**INSTRUCTIONS FOR THE TASK**
Everything in the listing below from the line containing "for t, *values" through the line containing "WT.nodes.clear()" should be repeated exactly; leave out every other line.

**THE INPUT**

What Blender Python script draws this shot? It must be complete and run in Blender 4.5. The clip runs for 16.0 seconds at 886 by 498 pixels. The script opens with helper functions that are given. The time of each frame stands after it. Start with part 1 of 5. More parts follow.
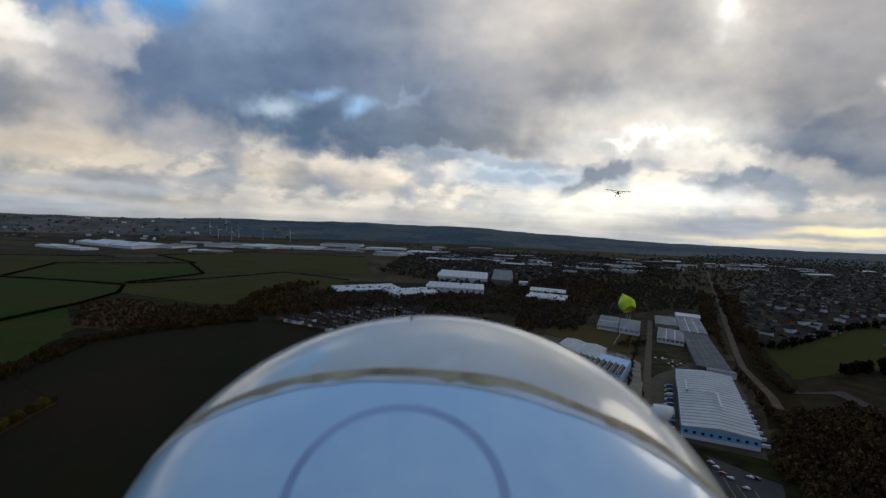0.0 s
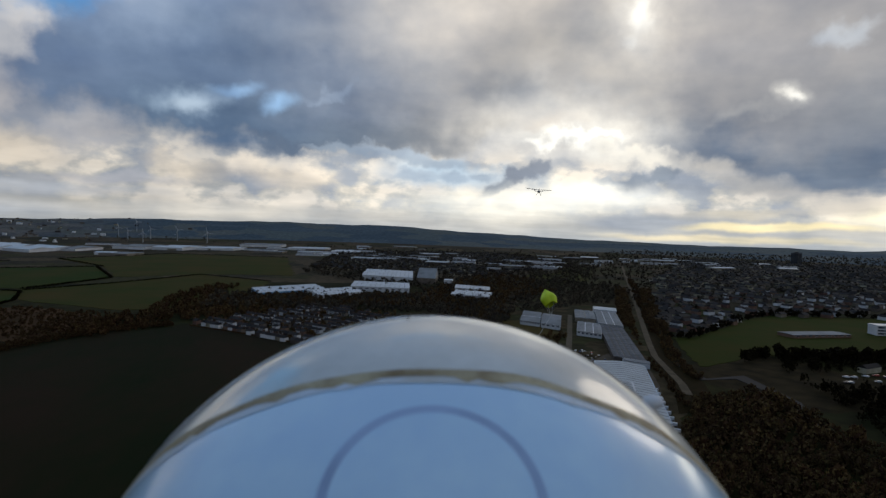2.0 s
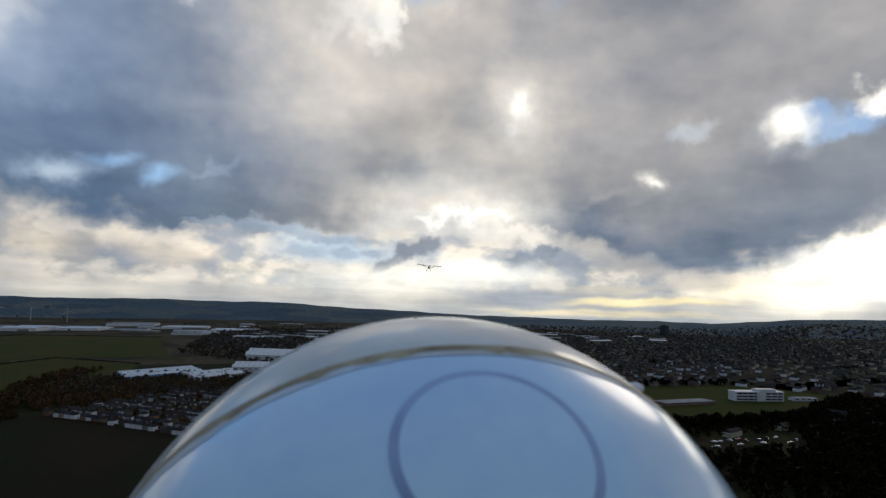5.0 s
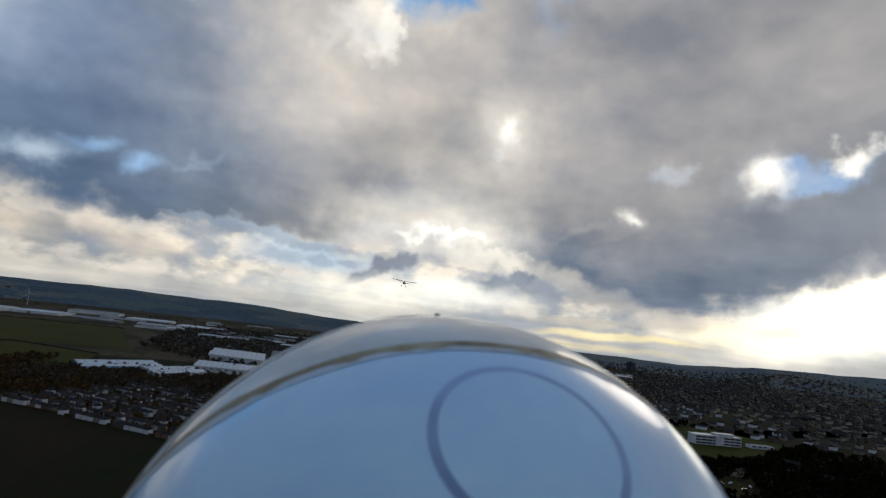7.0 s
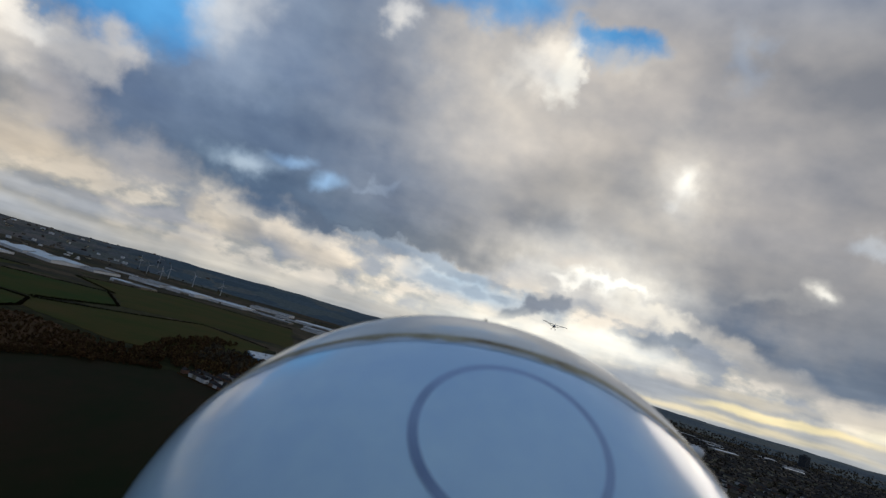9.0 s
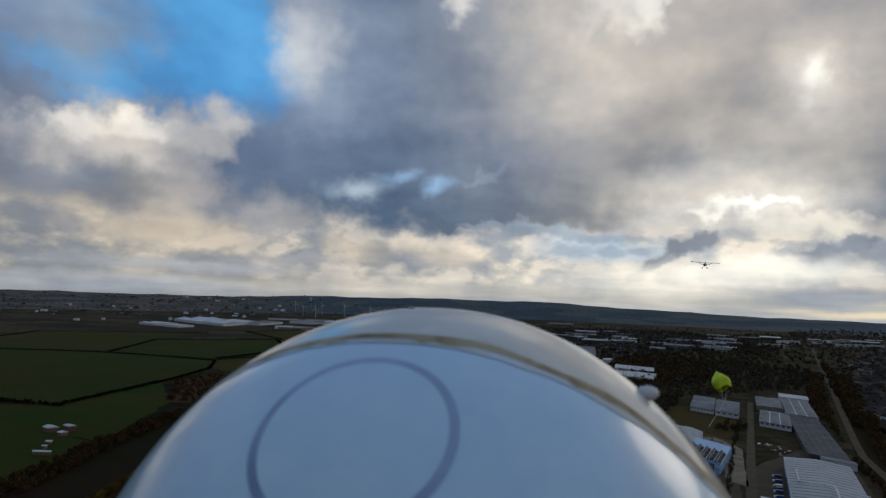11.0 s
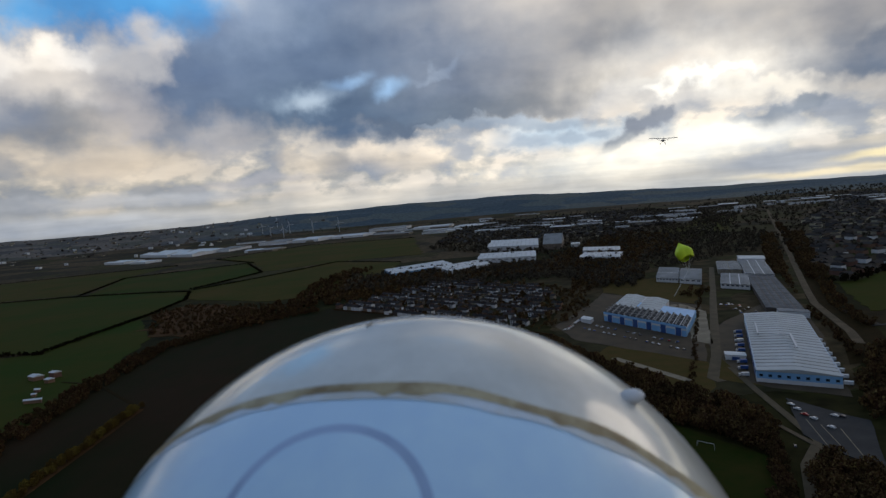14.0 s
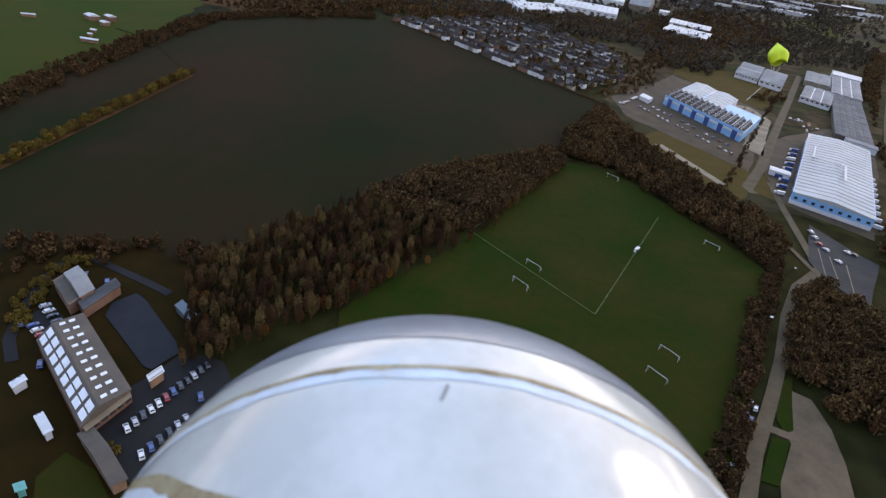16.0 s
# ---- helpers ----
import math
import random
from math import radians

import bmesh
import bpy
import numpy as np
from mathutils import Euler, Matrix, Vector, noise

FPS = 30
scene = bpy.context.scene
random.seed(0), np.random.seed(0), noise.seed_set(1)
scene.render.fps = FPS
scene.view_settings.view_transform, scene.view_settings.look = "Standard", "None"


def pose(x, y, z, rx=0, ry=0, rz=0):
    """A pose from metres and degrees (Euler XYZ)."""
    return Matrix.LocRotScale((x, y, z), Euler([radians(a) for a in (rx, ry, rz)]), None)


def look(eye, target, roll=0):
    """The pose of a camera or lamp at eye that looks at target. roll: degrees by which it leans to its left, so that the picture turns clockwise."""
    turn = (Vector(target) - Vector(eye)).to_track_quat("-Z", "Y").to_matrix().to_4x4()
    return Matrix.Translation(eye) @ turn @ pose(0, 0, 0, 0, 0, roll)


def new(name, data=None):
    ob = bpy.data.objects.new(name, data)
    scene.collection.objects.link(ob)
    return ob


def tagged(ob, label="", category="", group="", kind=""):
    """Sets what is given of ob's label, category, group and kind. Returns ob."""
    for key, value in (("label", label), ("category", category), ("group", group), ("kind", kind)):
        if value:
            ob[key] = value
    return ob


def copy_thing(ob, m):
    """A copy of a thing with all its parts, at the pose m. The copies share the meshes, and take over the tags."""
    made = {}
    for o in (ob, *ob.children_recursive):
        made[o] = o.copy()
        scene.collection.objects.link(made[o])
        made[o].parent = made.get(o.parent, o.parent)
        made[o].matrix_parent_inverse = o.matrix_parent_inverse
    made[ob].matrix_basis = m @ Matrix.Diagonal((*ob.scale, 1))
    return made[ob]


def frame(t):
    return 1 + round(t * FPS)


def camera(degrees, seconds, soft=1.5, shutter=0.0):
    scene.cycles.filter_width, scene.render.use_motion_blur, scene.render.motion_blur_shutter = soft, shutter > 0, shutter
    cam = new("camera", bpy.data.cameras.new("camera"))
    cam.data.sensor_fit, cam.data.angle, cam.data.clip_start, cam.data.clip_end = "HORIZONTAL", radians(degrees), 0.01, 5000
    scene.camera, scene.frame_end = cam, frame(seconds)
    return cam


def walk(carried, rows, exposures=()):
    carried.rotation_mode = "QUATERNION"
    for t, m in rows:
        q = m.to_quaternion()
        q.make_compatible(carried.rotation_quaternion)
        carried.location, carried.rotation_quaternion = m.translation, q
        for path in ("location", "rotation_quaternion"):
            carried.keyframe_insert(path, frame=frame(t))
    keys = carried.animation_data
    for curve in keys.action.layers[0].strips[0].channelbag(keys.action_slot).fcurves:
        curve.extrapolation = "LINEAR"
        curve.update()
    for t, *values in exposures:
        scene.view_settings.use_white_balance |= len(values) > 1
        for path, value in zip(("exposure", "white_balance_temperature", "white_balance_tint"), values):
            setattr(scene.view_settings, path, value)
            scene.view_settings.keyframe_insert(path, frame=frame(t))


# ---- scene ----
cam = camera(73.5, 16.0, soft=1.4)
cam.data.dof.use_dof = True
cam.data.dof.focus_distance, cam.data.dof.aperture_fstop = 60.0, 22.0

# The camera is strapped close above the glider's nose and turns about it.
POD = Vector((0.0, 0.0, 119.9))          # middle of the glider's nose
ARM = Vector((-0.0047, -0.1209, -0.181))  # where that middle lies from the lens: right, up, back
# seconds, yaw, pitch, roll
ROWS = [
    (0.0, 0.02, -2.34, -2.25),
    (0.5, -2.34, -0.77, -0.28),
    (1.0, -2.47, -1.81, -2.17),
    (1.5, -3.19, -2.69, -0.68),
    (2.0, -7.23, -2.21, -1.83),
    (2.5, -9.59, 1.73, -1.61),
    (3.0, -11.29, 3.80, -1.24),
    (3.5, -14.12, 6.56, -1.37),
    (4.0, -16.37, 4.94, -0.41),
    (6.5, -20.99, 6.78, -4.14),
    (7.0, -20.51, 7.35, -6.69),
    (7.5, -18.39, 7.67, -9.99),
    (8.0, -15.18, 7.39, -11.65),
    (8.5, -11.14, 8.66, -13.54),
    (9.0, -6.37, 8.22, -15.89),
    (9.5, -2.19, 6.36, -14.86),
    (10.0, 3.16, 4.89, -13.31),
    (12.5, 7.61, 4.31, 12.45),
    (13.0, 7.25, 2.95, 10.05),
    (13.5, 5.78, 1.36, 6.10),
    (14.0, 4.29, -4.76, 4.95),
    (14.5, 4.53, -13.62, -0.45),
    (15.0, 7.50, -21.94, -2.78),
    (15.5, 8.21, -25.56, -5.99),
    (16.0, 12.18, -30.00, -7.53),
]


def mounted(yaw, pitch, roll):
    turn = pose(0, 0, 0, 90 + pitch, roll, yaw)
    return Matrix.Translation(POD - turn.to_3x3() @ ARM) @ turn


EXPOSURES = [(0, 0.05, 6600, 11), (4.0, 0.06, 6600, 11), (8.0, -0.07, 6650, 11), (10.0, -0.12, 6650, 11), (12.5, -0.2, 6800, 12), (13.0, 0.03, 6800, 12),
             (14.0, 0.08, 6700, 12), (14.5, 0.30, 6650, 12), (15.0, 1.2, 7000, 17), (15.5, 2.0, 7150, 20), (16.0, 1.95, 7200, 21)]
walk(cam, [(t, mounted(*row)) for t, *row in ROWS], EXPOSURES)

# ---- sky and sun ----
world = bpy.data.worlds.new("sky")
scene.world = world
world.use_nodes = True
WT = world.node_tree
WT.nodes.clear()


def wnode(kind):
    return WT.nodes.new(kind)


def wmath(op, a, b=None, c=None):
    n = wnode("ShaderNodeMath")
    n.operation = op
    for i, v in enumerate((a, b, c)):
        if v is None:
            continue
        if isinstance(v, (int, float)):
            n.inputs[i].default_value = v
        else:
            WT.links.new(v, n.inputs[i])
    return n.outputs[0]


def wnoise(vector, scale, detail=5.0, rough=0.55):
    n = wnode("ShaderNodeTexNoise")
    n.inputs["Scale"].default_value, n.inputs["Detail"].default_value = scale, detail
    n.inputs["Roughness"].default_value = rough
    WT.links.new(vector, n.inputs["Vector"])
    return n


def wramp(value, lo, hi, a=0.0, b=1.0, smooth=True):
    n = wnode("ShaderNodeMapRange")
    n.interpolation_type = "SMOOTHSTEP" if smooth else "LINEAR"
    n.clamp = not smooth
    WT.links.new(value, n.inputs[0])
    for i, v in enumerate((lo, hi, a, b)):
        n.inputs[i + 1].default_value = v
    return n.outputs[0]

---

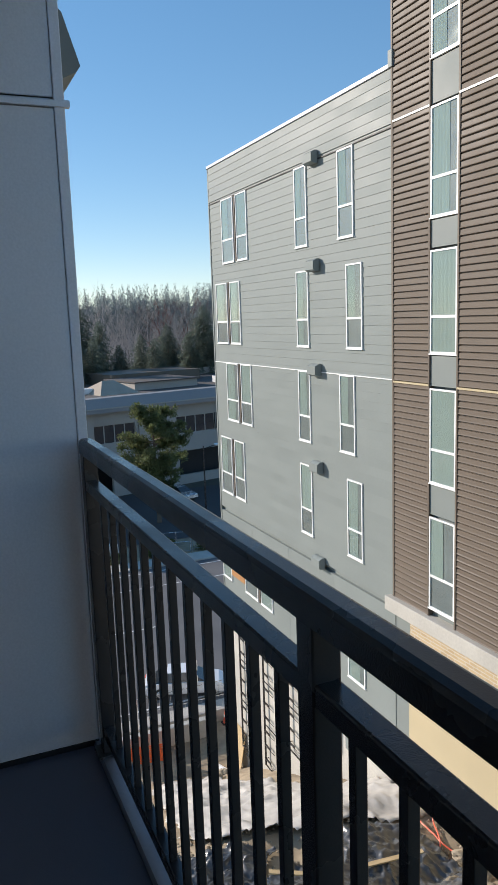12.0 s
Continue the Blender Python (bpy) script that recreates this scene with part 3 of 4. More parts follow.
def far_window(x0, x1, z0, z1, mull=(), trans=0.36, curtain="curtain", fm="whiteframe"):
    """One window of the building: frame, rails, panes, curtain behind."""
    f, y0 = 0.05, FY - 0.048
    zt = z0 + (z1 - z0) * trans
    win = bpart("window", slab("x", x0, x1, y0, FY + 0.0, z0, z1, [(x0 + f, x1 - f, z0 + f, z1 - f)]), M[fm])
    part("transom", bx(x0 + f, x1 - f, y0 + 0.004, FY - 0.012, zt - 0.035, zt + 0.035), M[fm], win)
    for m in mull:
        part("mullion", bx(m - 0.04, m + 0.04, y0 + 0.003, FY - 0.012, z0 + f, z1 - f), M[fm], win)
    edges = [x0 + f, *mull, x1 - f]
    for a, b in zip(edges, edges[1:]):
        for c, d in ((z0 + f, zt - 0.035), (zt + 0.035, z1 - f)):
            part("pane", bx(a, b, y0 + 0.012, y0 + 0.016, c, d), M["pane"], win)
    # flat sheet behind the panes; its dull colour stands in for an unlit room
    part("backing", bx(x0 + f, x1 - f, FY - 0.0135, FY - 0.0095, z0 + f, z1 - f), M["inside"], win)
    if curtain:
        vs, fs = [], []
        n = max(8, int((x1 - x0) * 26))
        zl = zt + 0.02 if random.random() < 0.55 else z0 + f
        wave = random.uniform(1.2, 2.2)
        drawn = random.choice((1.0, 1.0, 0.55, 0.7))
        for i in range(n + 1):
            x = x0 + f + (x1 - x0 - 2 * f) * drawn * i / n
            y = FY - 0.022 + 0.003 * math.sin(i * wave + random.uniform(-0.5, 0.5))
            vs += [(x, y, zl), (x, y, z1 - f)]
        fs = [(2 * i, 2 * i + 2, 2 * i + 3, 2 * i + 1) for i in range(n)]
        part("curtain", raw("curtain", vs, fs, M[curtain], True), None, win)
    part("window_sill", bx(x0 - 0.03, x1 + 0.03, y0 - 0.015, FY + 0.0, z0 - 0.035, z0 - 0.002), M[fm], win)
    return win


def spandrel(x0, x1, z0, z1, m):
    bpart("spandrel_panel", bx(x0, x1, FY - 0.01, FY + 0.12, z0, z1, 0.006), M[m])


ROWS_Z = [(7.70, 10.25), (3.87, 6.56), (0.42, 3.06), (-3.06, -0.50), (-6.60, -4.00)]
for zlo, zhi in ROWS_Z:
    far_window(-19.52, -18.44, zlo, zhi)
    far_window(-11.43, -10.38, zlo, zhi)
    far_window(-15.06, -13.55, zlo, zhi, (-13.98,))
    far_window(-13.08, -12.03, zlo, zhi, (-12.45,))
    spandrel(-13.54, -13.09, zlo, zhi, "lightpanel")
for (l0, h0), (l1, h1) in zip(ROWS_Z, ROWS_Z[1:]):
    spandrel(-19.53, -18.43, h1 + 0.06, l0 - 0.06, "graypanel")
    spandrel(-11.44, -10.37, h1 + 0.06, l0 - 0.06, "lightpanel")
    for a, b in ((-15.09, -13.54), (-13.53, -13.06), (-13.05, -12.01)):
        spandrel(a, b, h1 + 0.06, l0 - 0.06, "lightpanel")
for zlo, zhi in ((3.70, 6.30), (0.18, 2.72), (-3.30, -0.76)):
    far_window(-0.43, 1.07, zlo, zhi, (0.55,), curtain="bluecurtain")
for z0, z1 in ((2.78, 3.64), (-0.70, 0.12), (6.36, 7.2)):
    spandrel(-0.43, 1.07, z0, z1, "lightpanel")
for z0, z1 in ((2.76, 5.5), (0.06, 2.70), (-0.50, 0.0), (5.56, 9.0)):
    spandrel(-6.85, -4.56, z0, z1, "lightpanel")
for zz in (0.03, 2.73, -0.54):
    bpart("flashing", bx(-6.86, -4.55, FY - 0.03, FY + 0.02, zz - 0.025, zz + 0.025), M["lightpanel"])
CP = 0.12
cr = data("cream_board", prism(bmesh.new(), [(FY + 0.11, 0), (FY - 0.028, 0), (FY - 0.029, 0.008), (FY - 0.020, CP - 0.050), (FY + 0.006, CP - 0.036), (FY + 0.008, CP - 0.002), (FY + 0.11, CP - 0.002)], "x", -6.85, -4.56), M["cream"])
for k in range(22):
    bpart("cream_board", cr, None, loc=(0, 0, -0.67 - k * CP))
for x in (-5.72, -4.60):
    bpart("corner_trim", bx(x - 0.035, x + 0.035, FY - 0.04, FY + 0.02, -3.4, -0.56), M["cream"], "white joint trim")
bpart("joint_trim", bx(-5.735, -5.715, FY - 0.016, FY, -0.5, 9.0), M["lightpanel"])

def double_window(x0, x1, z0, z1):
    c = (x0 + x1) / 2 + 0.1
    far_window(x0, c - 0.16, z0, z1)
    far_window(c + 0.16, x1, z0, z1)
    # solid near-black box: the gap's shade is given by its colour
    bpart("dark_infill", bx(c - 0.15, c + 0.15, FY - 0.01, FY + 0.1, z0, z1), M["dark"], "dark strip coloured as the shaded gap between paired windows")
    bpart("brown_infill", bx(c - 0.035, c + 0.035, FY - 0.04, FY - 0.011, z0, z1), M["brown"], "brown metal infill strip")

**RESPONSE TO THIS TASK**
    for t, *values in exposures:
        scene.view_settings.use_white_balance |= len(values) > 1
        for path, value in zip(("exposure", "white_balance_temperature", "white_balance_tint"), values):
            setattr(scene.view_settings, path, value)
            scene.view_settings.keyframe_insert(path, frame=frame(t))


# ---- scene ----
cam = camera(73.5, 16.0, soft=1.4)
cam.data.dof.use_dof = True
cam.data.dof.focus_distance, cam.data.dof.aperture_fstop = 60.0, 22.0

# The camera is strapped close above the glider's nose and turns about it.
POD = Vector((0.0, 0.0, 119.9))          # middle of the glider's nose
ARM = Vector((-0.0047, -0.1209, -0.181))  # where that middle lies from the lens: right, up, back
# seconds, yaw, pitch, roll
ROWS = [
    (0.0, 0.02, -2.34, -2.25),
    (0.5, -2.34, -0.77, -0.28),
    (1.0, -2.47, -1.81, -2.17),
    (1.5, -3.19, -2.69, -0.68),
    (2.0, -7.23, -2.21, -1.83),
    (2.5, -9.59, 1.73, -1.61),
    (3.0, -11.29, 3.80, -1.24),
    (3.5, -14.12, 6.56, -1.37),
    (4.0, -16.37, 4.94, -0.41),
    (6.5, -20.99, 6.78, -4.14),
    (7.0, -20.51, 7.35, -6.69),
    (7.5, -18.39, 7.67, -9.99),
    (8.0, -15.18, 7.39, -11.65),
    (8.5, -11.14, 8.66, -13.54),
    (9.0, -6.37, 8.22, -15.89),
    (9.5, -2.19, 6.36, -14.86),
    (10.0, 3.16, 4.89, -13.31),
    (12.5, 7.61, 4.31, 12.45),
    (13.0, 7.25, 2.95, 10.05),
    (13.5, 5.78, 1.36, 6.10),
    (14.0, 4.29, -4.76, 4.95),
    (14.5, 4.53, -13.62, -0.45),
    (15.0, 7.50, -21.94, -2.78),
    (15.5, 8.21, -25.56, -5.99),
    (16.0, 12.18, -30.00, -7.53),
]


def mounted(yaw, pitch, roll):
    turn = pose(0, 0, 0, 90 + pitch, roll, yaw)
    return Matrix.Translation(POD - turn.to_3x3() @ ARM) @ turn


EXPOSURES = [(0, 0.05, 6600, 11), (4.0, 0.06, 6600, 11), (8.0, -0.07, 6650, 11), (10.0, -0.12, 6650, 11), (12.5, -0.2, 6800, 12), (13.0, 0.03, 6800, 12),
             (14.0, 0.08, 6700, 12), (14.5, 0.30, 6650, 12), (15.0, 1.2, 7000, 17), (15.5, 2.0, 7150, 20), (16.0, 1.95, 7200, 21)]
walk(cam, [(t, mounted(*row)) for t, *row in ROWS], EXPOSURES)

# ---- sky and sun ----
world = bpy.data.worlds.new("sky")
scene.world = world
world.use_nodes = True
WT = world.node_tree
WT.nodes.clear()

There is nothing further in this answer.